Exercise directions » Copy all of the material exactly. Pictures are not to appear in the copy.

Data shown »
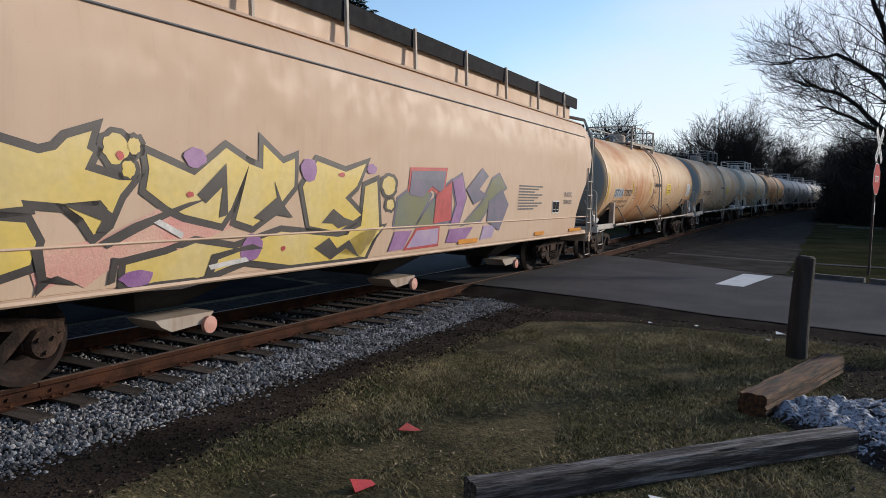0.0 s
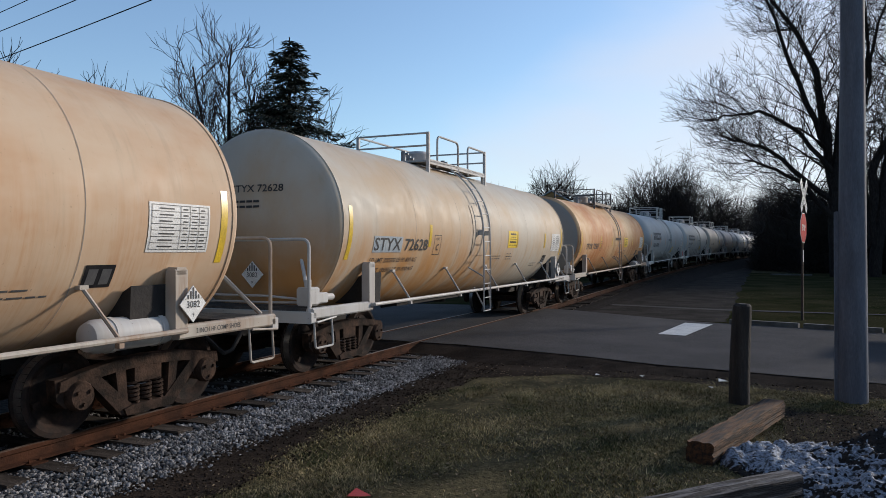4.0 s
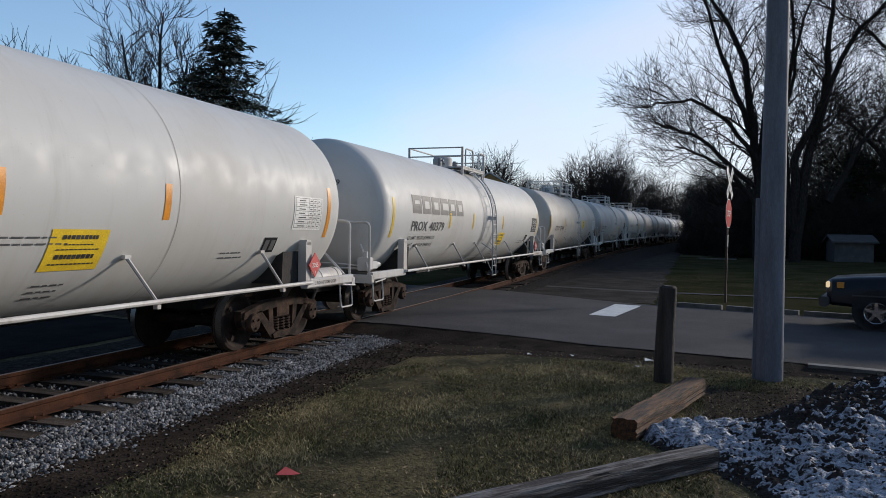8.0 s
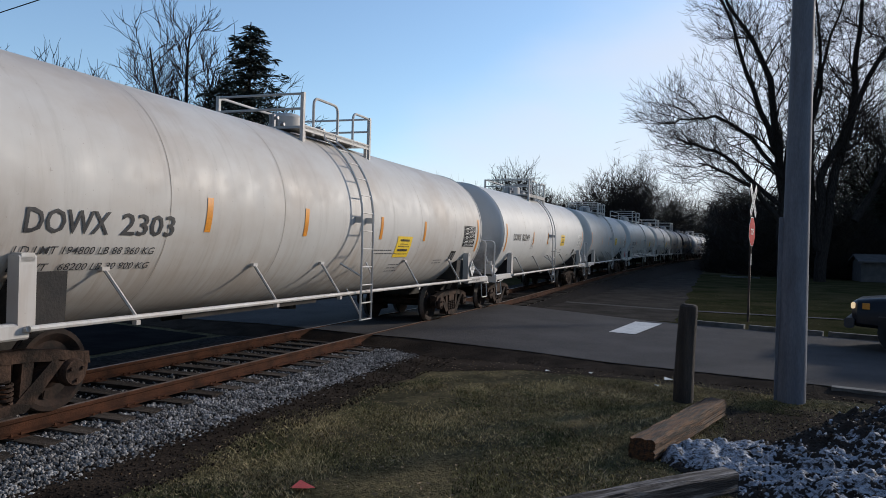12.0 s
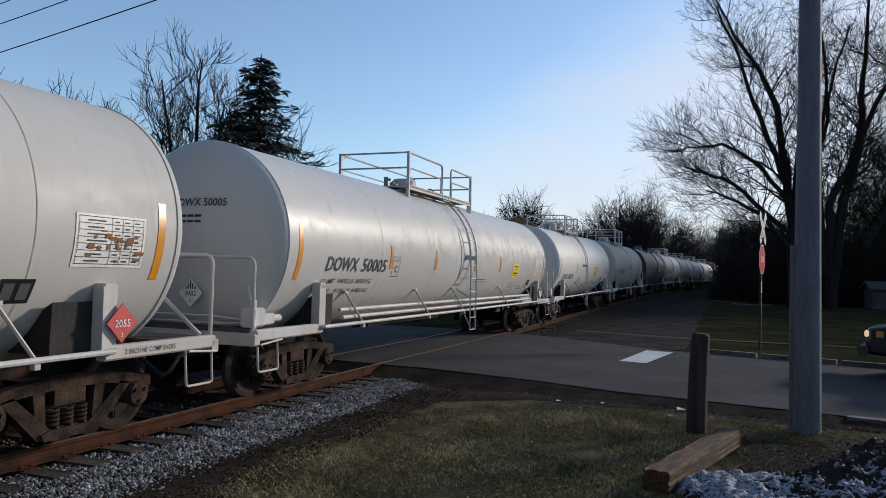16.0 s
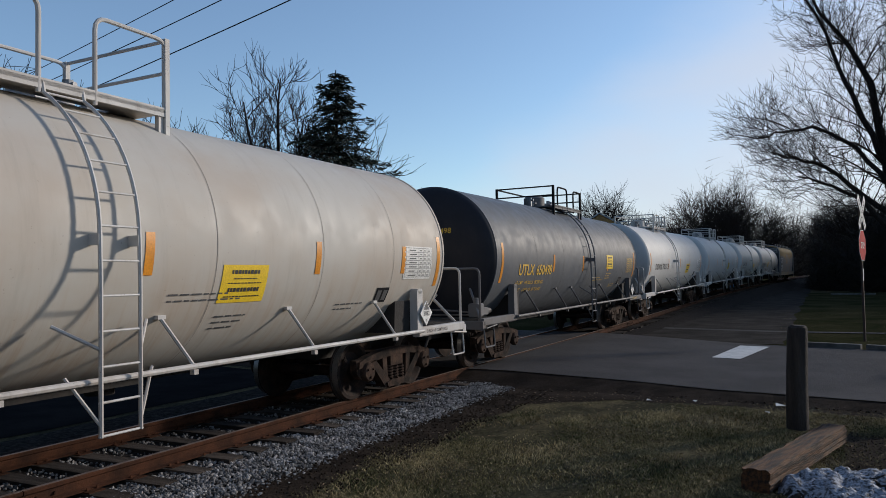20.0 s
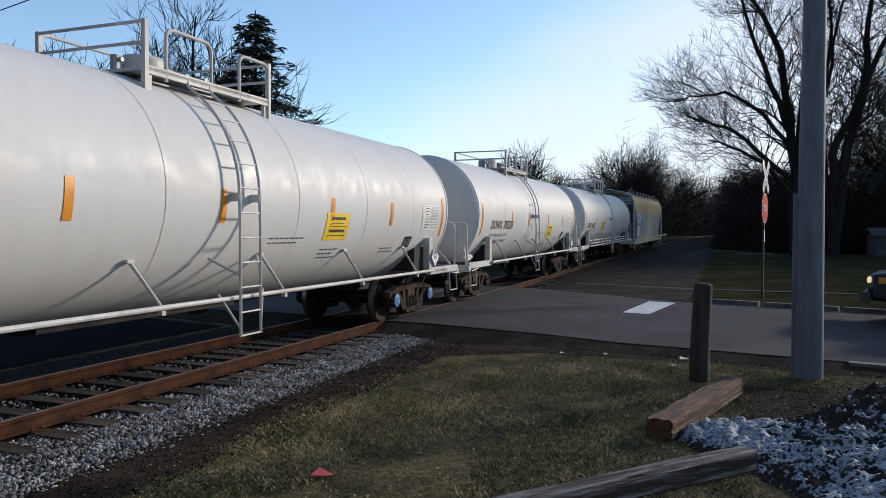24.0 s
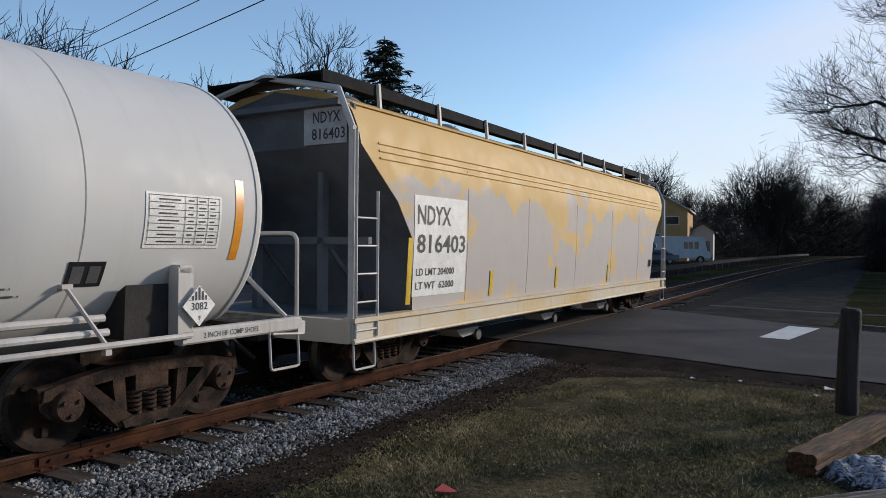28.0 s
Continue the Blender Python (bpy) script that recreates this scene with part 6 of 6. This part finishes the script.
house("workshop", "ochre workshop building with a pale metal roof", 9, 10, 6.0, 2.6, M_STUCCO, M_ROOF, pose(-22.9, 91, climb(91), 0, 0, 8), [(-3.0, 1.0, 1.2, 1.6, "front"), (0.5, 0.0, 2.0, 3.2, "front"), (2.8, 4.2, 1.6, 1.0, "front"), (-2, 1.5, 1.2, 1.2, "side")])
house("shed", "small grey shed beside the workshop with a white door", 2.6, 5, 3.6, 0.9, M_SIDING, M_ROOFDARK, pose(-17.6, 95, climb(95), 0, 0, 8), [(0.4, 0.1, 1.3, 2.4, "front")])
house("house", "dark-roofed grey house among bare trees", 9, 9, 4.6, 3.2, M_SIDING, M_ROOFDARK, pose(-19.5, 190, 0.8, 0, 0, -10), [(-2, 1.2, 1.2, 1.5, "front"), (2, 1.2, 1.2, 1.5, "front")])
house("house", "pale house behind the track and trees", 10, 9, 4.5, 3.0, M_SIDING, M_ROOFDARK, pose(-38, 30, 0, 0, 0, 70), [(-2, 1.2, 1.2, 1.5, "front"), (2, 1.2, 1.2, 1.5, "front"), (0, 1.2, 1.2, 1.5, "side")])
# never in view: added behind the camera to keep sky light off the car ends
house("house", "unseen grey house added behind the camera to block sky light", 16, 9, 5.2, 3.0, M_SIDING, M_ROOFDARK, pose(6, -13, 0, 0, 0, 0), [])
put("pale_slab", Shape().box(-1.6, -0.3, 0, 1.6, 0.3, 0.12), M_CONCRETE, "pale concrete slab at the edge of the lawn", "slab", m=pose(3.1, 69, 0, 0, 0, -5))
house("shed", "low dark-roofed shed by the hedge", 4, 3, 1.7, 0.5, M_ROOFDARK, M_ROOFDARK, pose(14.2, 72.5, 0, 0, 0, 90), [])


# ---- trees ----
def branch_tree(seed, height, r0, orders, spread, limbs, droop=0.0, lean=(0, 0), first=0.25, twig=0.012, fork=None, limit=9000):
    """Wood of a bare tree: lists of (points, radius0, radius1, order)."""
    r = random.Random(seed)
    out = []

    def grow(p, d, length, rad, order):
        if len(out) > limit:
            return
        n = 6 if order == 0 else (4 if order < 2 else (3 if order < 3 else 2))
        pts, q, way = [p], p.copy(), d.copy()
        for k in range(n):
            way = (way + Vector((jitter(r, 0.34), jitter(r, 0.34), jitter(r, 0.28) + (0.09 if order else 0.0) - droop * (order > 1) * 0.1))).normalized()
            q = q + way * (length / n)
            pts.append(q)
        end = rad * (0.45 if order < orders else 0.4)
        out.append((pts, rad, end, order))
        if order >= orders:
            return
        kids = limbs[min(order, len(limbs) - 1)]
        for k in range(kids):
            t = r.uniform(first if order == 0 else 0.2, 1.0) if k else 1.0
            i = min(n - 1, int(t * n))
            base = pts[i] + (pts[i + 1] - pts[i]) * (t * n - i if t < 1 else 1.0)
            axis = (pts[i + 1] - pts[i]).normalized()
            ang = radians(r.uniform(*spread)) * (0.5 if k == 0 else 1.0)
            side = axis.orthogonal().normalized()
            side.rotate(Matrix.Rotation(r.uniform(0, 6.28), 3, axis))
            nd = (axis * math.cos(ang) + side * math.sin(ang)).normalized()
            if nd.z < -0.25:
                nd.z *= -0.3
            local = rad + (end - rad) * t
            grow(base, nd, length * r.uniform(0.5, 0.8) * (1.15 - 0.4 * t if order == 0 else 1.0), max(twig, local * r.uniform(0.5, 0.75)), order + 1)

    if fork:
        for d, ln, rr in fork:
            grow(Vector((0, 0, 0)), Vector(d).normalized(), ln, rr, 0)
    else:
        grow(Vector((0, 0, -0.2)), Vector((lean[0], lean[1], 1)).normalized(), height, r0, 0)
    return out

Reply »
0.0 s
4.0 s
8.0 s
12.0 s
16.0 s
20.0 s
24.0 s
28.0 s
Continue the Blender Python (bpy) script that recreates this scene with part 6 of 6. This part finishes the script.
house("workshop", "ochre workshop building with a pale metal roof", 9, 10, 6.0, 2.6, M_STUCCO, M_ROOF, pose(-22.9, 91, climb(91), 0, 0, 8), [(-3.0, 1.0, 1.2, 1.6, "front"), (0.5, 0.0, 2.0, 3.2, "front"), (2.8, 4.2, 1.6, 1.0, "front"), (-2, 1.5, 1.2, 1.2, "side")])
house("shed", "small grey shed beside the workshop with a white door", 2.6, 5, 3.6, 0.9, M_SIDING, M_ROOFDARK, pose(-17.6, 95, climb(95), 0, 0, 8), [(0.4, 0.1, 1.3, 2.4, "front")])
house("house", "dark-roofed grey house among bare trees", 9, 9, 4.6, 3.2, M_SIDING, M_ROOFDARK, pose(-19.5, 190, 0.8, 0, 0, -10), [(-2, 1.2, 1.2, 1.5, "front"), (2, 1.2, 1.2, 1.5, "front")])
house("house", "pale house behind the track and trees", 10, 9, 4.5, 3.0, M_SIDING, M_ROOFDARK, pose(-38, 30, 0, 0, 0, 70), [(-2, 1.2, 1.2, 1.5, "front"), (2, 1.2, 1.2, 1.5, "front"), (0, 1.2, 1.2, 1.5, "side")])
# never in view: added behind the camera to keep sky light off the car ends
house("house", "unseen grey house added behind the camera to block sky light", 16, 9, 5.2, 3.0, M_SIDING, M_ROOFDARK, pose(6, -13, 0, 0, 0, 0), [])
put("pale_slab", Shape().box(-1.6, -0.3, 0, 1.6, 0.3, 0.12), M_CONCRETE, "pale concrete slab at the edge of the lawn", "slab", m=pose(3.1, 69, 0, 0, 0, -5))
house("shed", "low dark-roofed shed by the hedge", 4, 3, 1.7, 0.5, M_ROOFDARK, M_ROOFDARK, pose(14.2, 72.5, 0, 0, 0, 90), [])


# ---- trees ----
def branch_tree(seed, height, r0, orders, spread, limbs, droop=0.0, lean=(0, 0), first=0.25, twig=0.012, fork=None, limit=9000):
    """Wood of a bare tree: lists of (points, radius0, radius1, order)."""
    r = random.Random(seed)
    out = []

    def grow(p, d, length, rad, order):
        if len(out) > limit:
            return
        n = 6 if order == 0 else (4 if order < 2 else (3 if order < 3 else 2))
        pts, q, way = [p], p.copy(), d.copy()
        for k in range(n):
            way = (way + Vector((jitter(r, 0.34), jitter(r, 0.34), jitter(r, 0.28) + (0.09 if order else 0.0) - droop * (order > 1) * 0.1))).normalized()
            q = q + way * (length / n)
            pts.append(q)
        end = rad * (0.45 if order < orders else 0.4)
        out.append((pts, rad, end, order))
        if order >= orders:
            return
        kids = limbs[min(order, len(limbs) - 1)]
        for k in range(kids):
            t = r.uniform(first if order == 0 else 0.2, 1.0) if k else 1.0
            i = min(n - 1, int(t * n))
            base = pts[i] + (pts[i + 1] - pts[i]) * (t * n - i if t < 1 else 1.0)
            axis = (pts[i + 1] - pts[i]).normalized()
            ang = radians(r.uniform(*spread)) * (0.5 if k == 0 else 1.0)
            side = axis.orthogonal().normalized()
            side.rotate(Matrix.Rotation(r.uniform(0, 6.28), 3, axis))
            nd = (axis * math.cos(ang) + side * math.sin(ang)).normalized()
            if nd.z < -0.25:
                nd.z *= -0.3
            local = rad + (end - rad) * t
            grow(base, nd, length * r.uniform(0.5, 0.8) * (1.15 - 0.4 * t if order == 0 else 1.0), max(twig, local * r.uniform(0.5, 0.75)), order + 1)

    if fork:
        for d, ln, rr in fork:
            grow(Vector((0, 0, 0)), Vector(d).normalized(), ln, rr, 0)
    else:
        grow(Vector((0, 0, -0.2)), Vector((lean[0], lean[1], 1)).normalized(), height, r0, 0)
    return out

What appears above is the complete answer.